De facto interoperability

MS-OOXML is not a gift from Microsoft to the standards community. OOXML was devised as a response to the Open Document Format (ODF). Without ODF there would be no OOXML.

From the beginning Microsoft was invited to join the process to develop ODF as a default standard for describing office documents, but chose not to participate - after all, Microsoft "owned" the "de facto" standard, (its proprietary data formats), and had every confidence that ODF, which was championed by the free and open source software community as well as by many of the major players, would gain no traction.

Once ODF became an ISO standard and governments around the world began to show an active interest in deploying documents that conformed to the standard, the publication of MS-OOXML became an imperative for Microsoft, to protect its proprietary hold on Office documents, and to perpetuate its monopoly share of the market. Fast tracking MS-OOXML guarantees "ISO approval" for documents created by Microsoft Office, which in turn assures Microsoft's grip on the market, but OOXML itself does not ensure interoperability.

Both ODF and MS-OOXML are imperfect solutions to the problem of data neutrality and the integrity of office documents, because both lack an interoperability framework which might preclude proprietary extensions to the format, which is why many experts in the field are leaping onto the World Wide Web Consortium's Compound Document Formats standard.

ODF at least benefits from the active participation of multiple vendors and a long passage through the standardisation process.

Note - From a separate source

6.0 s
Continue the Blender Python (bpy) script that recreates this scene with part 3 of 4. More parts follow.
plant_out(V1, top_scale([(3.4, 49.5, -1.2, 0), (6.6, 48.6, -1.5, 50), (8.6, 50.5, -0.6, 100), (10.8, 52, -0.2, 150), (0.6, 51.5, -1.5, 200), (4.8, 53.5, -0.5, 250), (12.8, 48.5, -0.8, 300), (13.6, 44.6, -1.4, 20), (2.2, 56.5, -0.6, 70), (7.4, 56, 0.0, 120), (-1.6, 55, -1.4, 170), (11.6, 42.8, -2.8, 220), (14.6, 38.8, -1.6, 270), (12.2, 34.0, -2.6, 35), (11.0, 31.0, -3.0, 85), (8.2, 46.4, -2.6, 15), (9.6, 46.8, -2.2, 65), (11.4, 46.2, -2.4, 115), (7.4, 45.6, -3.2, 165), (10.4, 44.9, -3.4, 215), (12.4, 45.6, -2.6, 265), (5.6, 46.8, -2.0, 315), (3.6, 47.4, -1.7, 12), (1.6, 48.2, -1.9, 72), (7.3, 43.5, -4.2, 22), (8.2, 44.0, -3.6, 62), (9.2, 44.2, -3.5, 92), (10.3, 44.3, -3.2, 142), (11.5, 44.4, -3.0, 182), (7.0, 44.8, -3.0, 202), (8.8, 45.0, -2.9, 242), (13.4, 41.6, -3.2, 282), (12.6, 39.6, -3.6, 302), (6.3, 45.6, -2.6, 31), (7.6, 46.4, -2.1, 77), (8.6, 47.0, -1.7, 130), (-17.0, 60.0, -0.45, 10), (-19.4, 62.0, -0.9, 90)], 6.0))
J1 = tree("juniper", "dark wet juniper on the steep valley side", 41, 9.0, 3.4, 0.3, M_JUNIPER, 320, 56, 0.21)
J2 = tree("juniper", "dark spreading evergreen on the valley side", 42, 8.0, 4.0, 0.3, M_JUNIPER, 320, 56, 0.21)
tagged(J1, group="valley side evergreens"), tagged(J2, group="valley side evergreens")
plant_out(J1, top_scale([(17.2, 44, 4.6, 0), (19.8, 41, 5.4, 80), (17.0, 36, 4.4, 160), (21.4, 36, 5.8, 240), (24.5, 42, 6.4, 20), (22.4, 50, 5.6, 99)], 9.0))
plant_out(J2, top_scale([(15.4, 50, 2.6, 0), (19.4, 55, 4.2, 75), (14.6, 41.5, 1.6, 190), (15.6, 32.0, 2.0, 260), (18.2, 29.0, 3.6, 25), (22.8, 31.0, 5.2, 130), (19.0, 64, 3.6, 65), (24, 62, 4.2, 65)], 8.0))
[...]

There are multiple implementations of ODF, which is the first prerequisite for acceptance of a standard. It is not clear that any other vendor will ever be able to implement MS-OOXML or to guarantee interoperability with Microsoft Office, and it is not clear that interoperability has ever been an imperative for Microsoft.

The way to interoperate with Microsoft Office is to use Microsoft Office, which is why, whatever the outcome of the ISO decision-making process, many governments across the world will opt to support ODF.